The Mushroom at the End of the World by Anna Lowenhaupt Tsing

The Mushroom at the End of the World by Anna Lowenhaupt Tsing

Author:Anna Lowenhaupt Tsing
Language: eng
Format: epub
Publisher: Princeton University Press
Published: 2015-06-15T16:00:00+00:00


In Japan, one place to begin is not with humans but with the Grey-faced Buzzard (Butastur indicus), a lover of satoyama. These buzzards are migratory, mating in Siberia, then coming to Japan for the spring and summer to raise their young before flying off to Southeast Asia. Male buzzards feed nesting females during egg incubation. They sit atop pine trees, surveying the landscape, looking for reptiles, amphibians, and insects. In May, paddy fields are flooded, and the buzzards look for frogs. When grown rice blocks hunting, the buzzards look into the peasant woodlands for insects. One study found that male buzzards are unwilling to sit on a given tree for more than fourteen minutes if they spot no food.5 The peasant landscape must be laid out as a larder, with frogs and insects appropriately arrayed, for these birds to thrive.

Grey-faced Buzzards have adapted their migration patterns to the Japanese peasant landscape. Meanwhile, all their foods are equally dependent on this disturbance regime. Without maintenance of the irrigation system, the frog population declines.6 And so many insects have evolved just to live with peasant trees! Konara oak (Quercus serrata) has at least eighty-five specialist butterflies that depend on it as food. One colorful butterfly, Sasakia charonda, requires the sap of young oaks—kept young by peasant coppicing; when coppicing is not maintained, the oaks grow old, and the butterfly declines.7

How is it that the ecological relations of peasant forests have come to be the subject of so much research—especially now that Japan’s woodlands have been largely abandoned, as fossil fuels have replaced firewood and as the younger generation has moved to the city? Some researchers are clear: future sustainability is best modeled with the help of nostalgia. At least that was the view of Professor K, an environmental economist in Kyoto.

Professor K told me he had become an economist because he thought he could help poor people. But ten years into a successful career, he realized his research was helping no one. Worse yet, he saw the glazed eyes of his students. He spoke to them and knew it wasn’t just his lectures; his students too had lost touch with questions that mattered.
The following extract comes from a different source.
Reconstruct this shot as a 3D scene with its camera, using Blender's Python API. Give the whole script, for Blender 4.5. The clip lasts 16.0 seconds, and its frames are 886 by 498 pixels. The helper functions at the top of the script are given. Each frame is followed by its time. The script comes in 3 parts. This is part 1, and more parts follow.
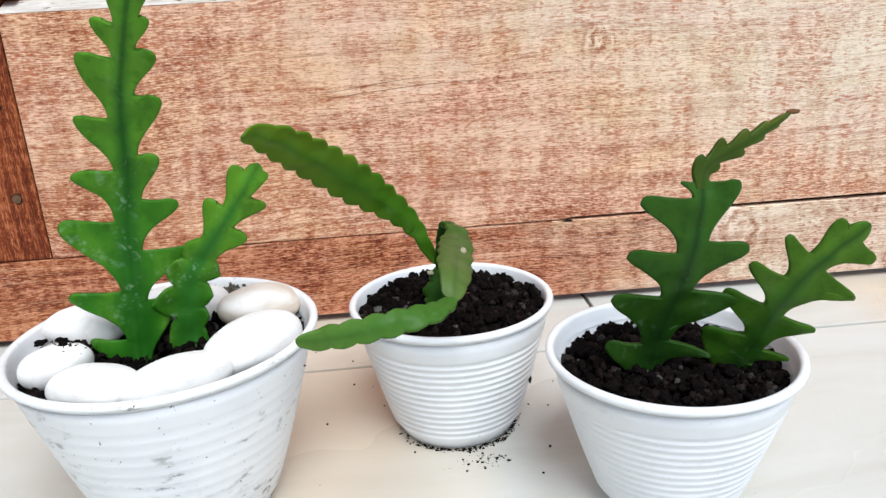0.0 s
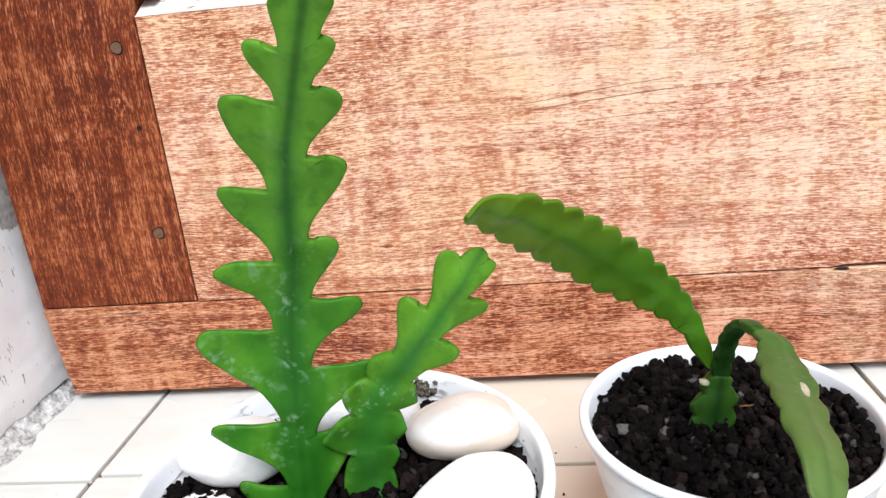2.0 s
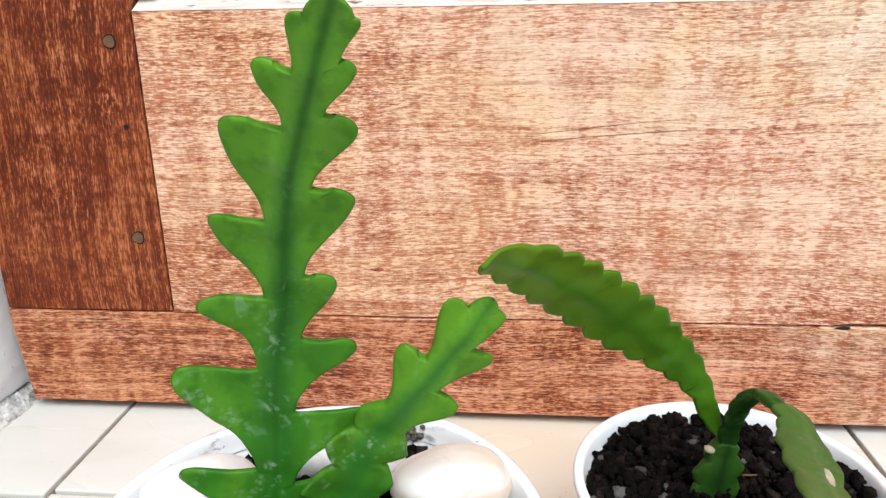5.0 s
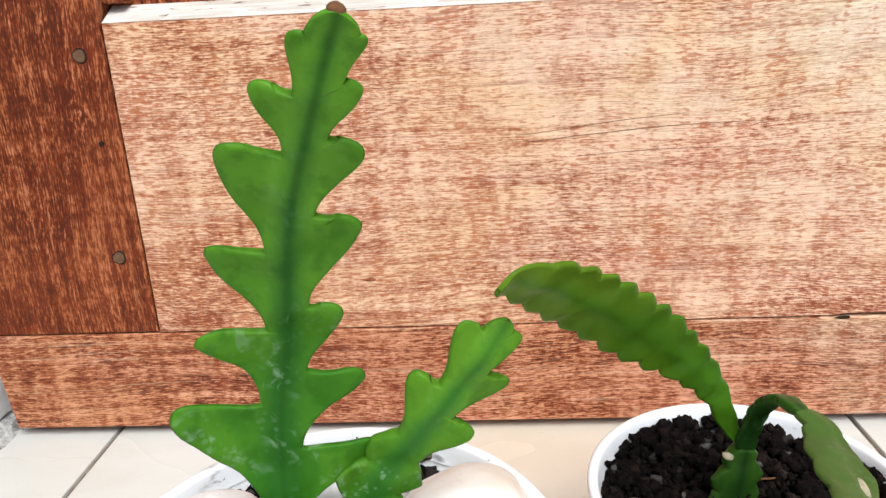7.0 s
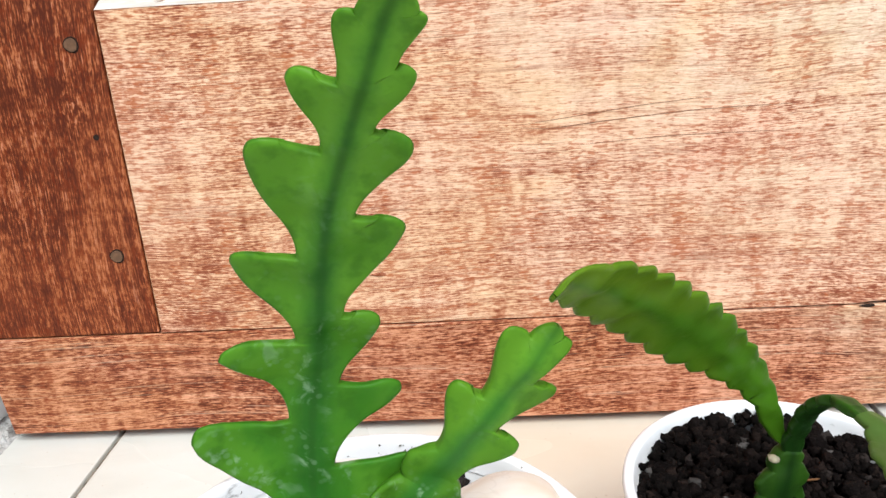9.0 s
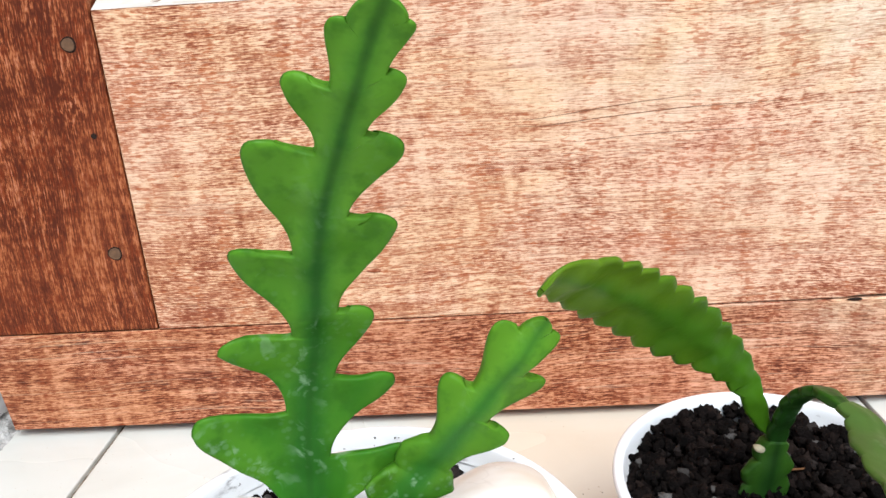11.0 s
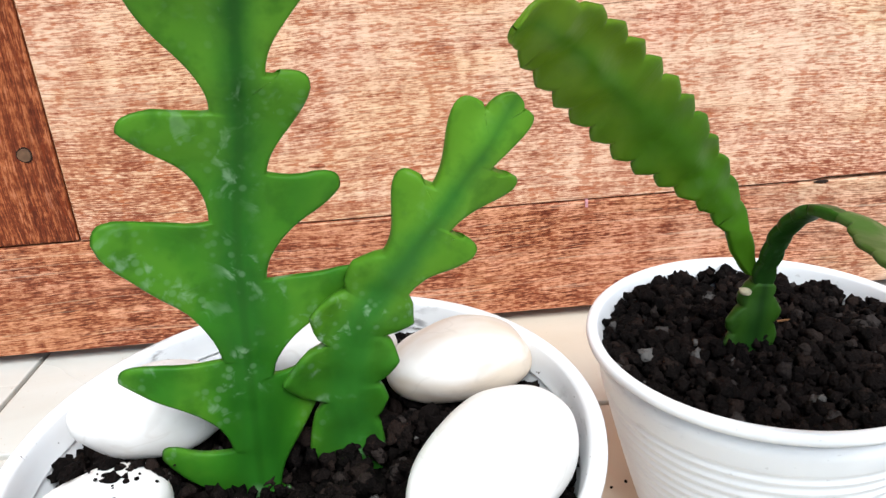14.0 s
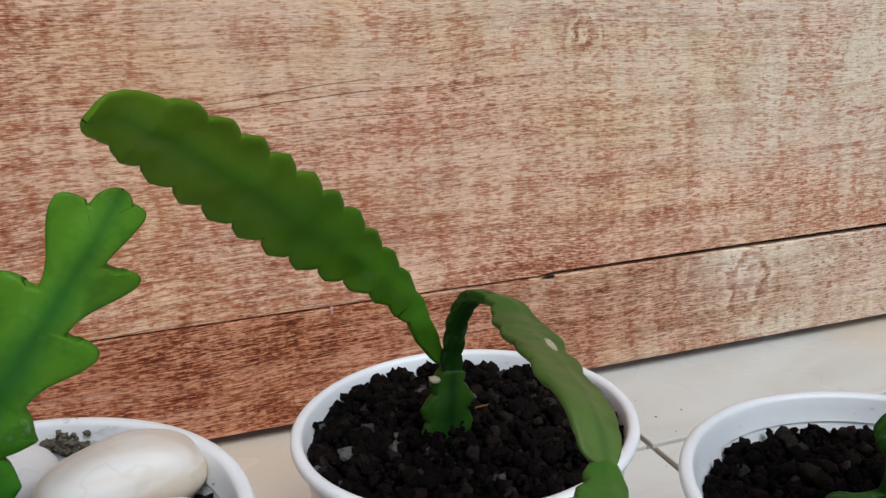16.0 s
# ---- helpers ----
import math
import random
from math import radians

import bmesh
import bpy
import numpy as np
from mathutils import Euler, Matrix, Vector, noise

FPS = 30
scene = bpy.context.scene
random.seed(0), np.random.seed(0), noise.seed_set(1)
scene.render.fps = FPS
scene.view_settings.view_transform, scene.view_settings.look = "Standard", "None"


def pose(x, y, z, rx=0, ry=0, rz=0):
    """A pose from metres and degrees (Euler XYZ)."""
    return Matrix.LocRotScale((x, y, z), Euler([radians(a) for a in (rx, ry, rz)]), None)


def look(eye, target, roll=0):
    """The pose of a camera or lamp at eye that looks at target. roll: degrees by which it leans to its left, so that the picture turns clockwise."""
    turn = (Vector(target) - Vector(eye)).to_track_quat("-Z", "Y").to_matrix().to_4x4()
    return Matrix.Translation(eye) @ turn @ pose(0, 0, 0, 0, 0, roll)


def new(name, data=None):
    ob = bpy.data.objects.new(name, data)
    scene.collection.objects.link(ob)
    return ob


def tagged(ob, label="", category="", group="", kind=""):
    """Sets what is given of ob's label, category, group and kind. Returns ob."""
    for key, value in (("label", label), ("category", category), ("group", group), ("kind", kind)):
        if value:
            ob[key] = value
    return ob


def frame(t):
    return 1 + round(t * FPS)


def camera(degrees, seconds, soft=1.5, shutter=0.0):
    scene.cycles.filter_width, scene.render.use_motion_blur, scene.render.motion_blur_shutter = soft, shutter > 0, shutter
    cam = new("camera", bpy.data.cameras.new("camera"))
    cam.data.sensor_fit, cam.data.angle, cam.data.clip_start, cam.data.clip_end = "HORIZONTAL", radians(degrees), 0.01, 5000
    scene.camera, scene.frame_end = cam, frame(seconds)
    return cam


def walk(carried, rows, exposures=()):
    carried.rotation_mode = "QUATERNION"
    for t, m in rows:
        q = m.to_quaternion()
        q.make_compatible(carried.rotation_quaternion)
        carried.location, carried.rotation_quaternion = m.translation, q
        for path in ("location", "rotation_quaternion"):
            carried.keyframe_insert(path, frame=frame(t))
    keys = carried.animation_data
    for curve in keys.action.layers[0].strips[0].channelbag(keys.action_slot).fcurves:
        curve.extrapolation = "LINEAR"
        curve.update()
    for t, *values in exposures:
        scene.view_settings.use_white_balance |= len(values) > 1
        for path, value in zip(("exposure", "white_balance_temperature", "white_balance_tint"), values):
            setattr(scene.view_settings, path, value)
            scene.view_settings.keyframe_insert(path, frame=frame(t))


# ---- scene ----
# ---- camera and its walk ----
cam = camera(62.46, 16.0, soft=1.45)
PATH = [
    (0, (0.3318, -0.6934, 0.2960), (0.3921, 0.2550, -0.0154), -3.37),
    (0.5, (0.3255, -0.6665, 0.3132), (0.3342, 0.2783, -0.0144), -4.11),
    (1, (0.3214, -0.6194, 0.3313), (0.3173, 0.3305, 0.0186), -5.66),
    (1.5, (0.2876, -0.5639, 0.3199), (0.2300, 0.3758, -0.0174), -5.81),
    (2, (0.2731, -0.5303, 0.3092), (0.1563, 0.4063, -0.0212), -5.82),
    (2.5, (0.2631, -0.5000, 0.3005), (0.1515, 0.4413, -0.0179), -5.63),
    (3, (0.2585, -0.4969, 0.3016), (0.1408, 0.4412, -0.0243), -4.12),
    (3.5, (0.2598, -0.5042, 0.3070), (0.1520, 0.4381, -0.0097), -3.47),
    (4, (0.2596, -0.5043, 0.3100), (0.1543, 0.4386, -0.0058), -2.29),
    (4.5, (0.2592, -0.5061, 0.3131), (0.1592, 0.4356, -0.0083), -1.72),
    (4.7, (0.2609, -0.5063, 0.3133), (0.1719, 0.4387, -0.0013), -0.95),
    (6.8, (0.2579, -0.5020, 0.3135), (0.1897, 0.4397, -0.0160), -2.57),
    (7, (0.2499, -0.4920, 0.3174), (0.1894, 0.4525, -0.0057), -2.99),
    (7.5, (0.2413, -0.4815, 0.3172), (0.2060, 0.4606, -0.0162), -3.21),
    (8, (0.2362, -0.4744, 0.3173), (0.2027, 0.4692, -0.0124), -3.05),
    (8.5, (0.2326, -0.4723, 0.3156), (0.1864, 0.4680, -0.0215), -3.62),
    (11, (0.2347, -0.4793, 0.3183), (0.1927, 0.4579, -0.0278), -3.76),
    (11.5, (0.2325, -0.4730, 0.3063), (0.2040, 0.4526, -0.0710), -4.21),
    (12, (0.2321, -0.4732, 0.2957), (0.1925, 0.4463, -0.0954), -5.06),
    (12.5, (0.2320, -0.4737, 0.2825), (0.1940, 0.4522, -0.0934), -5.14),
    (13, (0.2322, -0.4783, 0.2821), (0.1944, 0.4505, -0.0865), -5.42),
    (13.5, (0.2306, -0.4734, 0.2783), (0.2017, 0.4566, -0.0881), -5.36),
    (14, (0.2286, -0.4644, 0.2554), (0.2532, 0.4583, -0.1294), -4.26),
    (14.5, (0.2417, -0.4589, 0.2408), (0.3515, 0.4755, -0.0981), -3.10),
    (15, (0.2644, -0.4672, 0.2421), (0.4562, 0.4693, -0.0514), -2.97),
    (15.5, (0.2764, -0.4719, 0.2428), (0.5244, 0.4600, -0.0218), -2.05),
    (16, (0.2809, -0.4769, 0.2448), (0.5560, 0.4529, 0.0003), -3.15),
]
EXPOSURES = [(t, stops, kelvin, tint) for t, stops, kelvin, tint in (
    (0.0, -0.17, 5850, 6), (0.3, -0.32, 6000, 8), (0.5, -0.51, 6000, 10), (1.0, -0.53, 6100, 13), (1.5, -0.33, 6000, 11), (2.2, 0.34, 5900, 8), (3.2, 0.19, 5950, 7), (4.7, 0.10, 6050, 7), (7.0, 0.04, 6120, 7),
    (7.8, 0.04, 6200, 7), (8.5, 0.15, 6150, 6), (11.0, 0.17, 5920, 6), (12.5, 0.22, 5950, 5), (13.2, 0.14, 5950, 6), (14.0, 0.14, 5950, 6), (14.6, 0.23, 5920, 4), (15.0, 0.23, 5850, 5), (15.3, -0.78, 5900, 6), (16.0, -0.77, 5850, 6))]
walk(cam, [(t, look(eye, target, roll)) for t, eye, target, roll in PATH], EXPOSURES)

# ---- world and sun: bright, thinly clouded daylight on an open porch ----
world = bpy.data.worlds.new("sky")
scene.world = world
world.use_nodes = True
wn = world.node_tree.nodes
sky = wn.new("ShaderNodeTexSky")
sky.sky_type, sky.sun_disc = "NISHITA", False
sky.sun_elevation, sky.sun_rotation = radians(55.5), radians(161.6)
sky.air_density, sky.dust_density = 1.0, 2.5
world.node_tree.links.new(sky.outputs[0], wn["Background"].inputs[0])
wn["Background"].inputs[1].default_value = 0.115
sun_data = bpy.data.lights.new("sun", "SUN")
sun_data.energy, sun_data.angle, sun_data.color = 3.9, radians(38), (1.0, 0.97, 0.93)
sun = new("sun", sun_data)
sun.matrix_world = look((0.5, -1.5, 2.3), (0, 0, 0))


# ---- materials ----
class Nodes:
    """Short forms for building one node material."""

    def __init__(self, name, rough=0.5):
        self.mat = bpy.data.materials.new(name)
        self.mat.use_nodes = True
        self.tree = self.mat.node_tree
        self.bsdf = self.tree.nodes["Principled BSDF"]
        self.bsdf.inputs["Roughness"].default_value = rough
        self.coord = self.tree.nodes.new("ShaderNodeTexCoord").outputs["Object"]

    def link(self, a, b):
        self.tree.links.new(a, b)

    def put(self, socket, v):
        if isinstance(v, bpy.types.NodeSocket):
            self.link(v, socket)
        else:
            socket.default_value = v

    def scaled(self, x, y, z, shift=(0, 0, 0), turn=0.0):
        n = self.tree.nodes.new("ShaderNodeMapping")
        n.inputs["Scale"].default_value = (x, y, z)
        n.inputs["Location"].default_value = shift
        n.inputs["Rotation"].default_value = (0, turn, 0)
        self.link(self.coord, n.inputs["Vector"])
        return n.outputs[0]

    def noise(self, vector, scale=1.0, detail=3.0, rough=0.5, distort=0.0):
        n = self.tree.nodes.new("ShaderNodeTexNoise")
        self.link(vector, n.inputs["Vector"])
        n.inputs["Scale"].default_value, n.inputs["Detail"].default_value = scale, detail
        n.inputs["Roughness"].default_value, n.inputs["Distortion"].default_value = rough, distort
        return n.outputs["Fac"]

    def voronoi(self, vector, scale=1.0):
        n = self.tree.nodes.new("ShaderNodeTexVoronoi")
        self.link(vector, n.inputs["Vector"])
        n.inputs["Scale"].default_value = scale
        return n.outputs["Distance"]

    def math(self, op, a, b=0.0, c=0.0):
        n = self.tree.nodes.new("ShaderNodeMath")
        n.operation = op
        for socket, v in zip(n.inputs, (a, b, c)):
            self.put(socket, v)
        return n.outputs[0]

    def ramp(self, fac, stops):
        n = self.tree.nodes.new("ShaderNodeValToRGB")
        e = n.color_ramp.elements
        while len(e) < len(stops):
            e.new(0.5)
        for el, (at, c) in zip(e, stops):
            el.position = at
            el.color = (*c, 1.0) if len(c) == 3 else c
        self.put(n.inputs[0], fac)
        return n.outputs[0]

    def step(self, fac, lo, hi):
        n = self.tree.nodes.new("ShaderNodeMapRange")
        n.interpolation_type = "SMOOTHSTEP"
        self.put(n.inputs[0], fac)
        n.inputs[1].default_value, n.inputs[2].default_value = lo, hi
        return n.outputs[0]

    def mix(self, fac, a, b):
        n = self.tree.nodes.new("ShaderNodeMix")
        n.data_type = "RGBA"
        self.put(n.inputs[0], fac)
        self.put(n.inputs[6], a if isinstance(a, bpy.types.NodeSocket) else (*a, 1.0))
        self.put(n.inputs[7], b if isinstance(b, bpy.types.NodeSocket) else (*b, 1.0))
        return n.outputs[2]

    def times(self, fac, a, b):
        """a multiplied by b, as far as fac says."""
        n = self.tree.nodes.new("ShaderNodeMix")
        n.data_type, n.blend_type = "RGBA", "MULTIPLY"
        self.put(n.inputs[0], fac)
        self.put(n.inputs[6], a)
        self.put(n.inputs[7], (*b, 1.0))
        return n.outputs[2]

    def axis(self, k):
        n = self.tree.nodes.new("ShaderNodeSeparateXYZ")
        self.link(self.coord, n.inputs[0])
        return n.outputs[k]

    def attribute(self, name):
        n = self.tree.nodes.new("ShaderNodeAttribute")
        n.attribute_name = name
        return n.outputs["Fac"]

    def random(self):
        return self.tree.nodes.new("ShaderNodeObjectInfo").outputs["Random"]

    def island(self):
        return self.tree.nodes.new("ShaderNodeNewGeometry").outputs["Random Per Island"]

    def color(self, c):
        self.put(self.bsdf.inputs["Base Color"], c if isinstance(c, bpy.types.NodeSocket) else (*c, 1.0))

    def bump(self, height, strength, distance):
        n = self.tree.nodes.new("ShaderNodeBump")
        n.inputs["Strength"].default_value, n.inputs["Distance"].default_value = strength, distance
        self.link(height, n.inputs["Height"])
        self.link(n.outputs[0], self.bsdf.inputs["Normal"])
        return self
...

Professor K reconsidered his life trajectory. He remembered his visits as a boy to his grandparents’ village: how alive he felt as he explored the countryside! That landscape sustained people rather than sapping their strength. So he turned his professional work toward restoring Japan’s peasant landscape. He argued and pushed until his university obtained access to an area of abandoned fields and forests, and he took his students there, not just to look but also to study the skills of peasant life. Together, they learned: they re-cleared the irrigation channels, planted rice, opened up the forests, built a kiln to make charcoal, and found their way into taking care of the forest with the eyes and ears of peasants. How enthusiastic his seminars were now!

He showed me the overgrown, abandoned forest that still crowded around their reclaimed fields. There was so much work to do to make a sustainable peasant forest emerge from the tangled brush.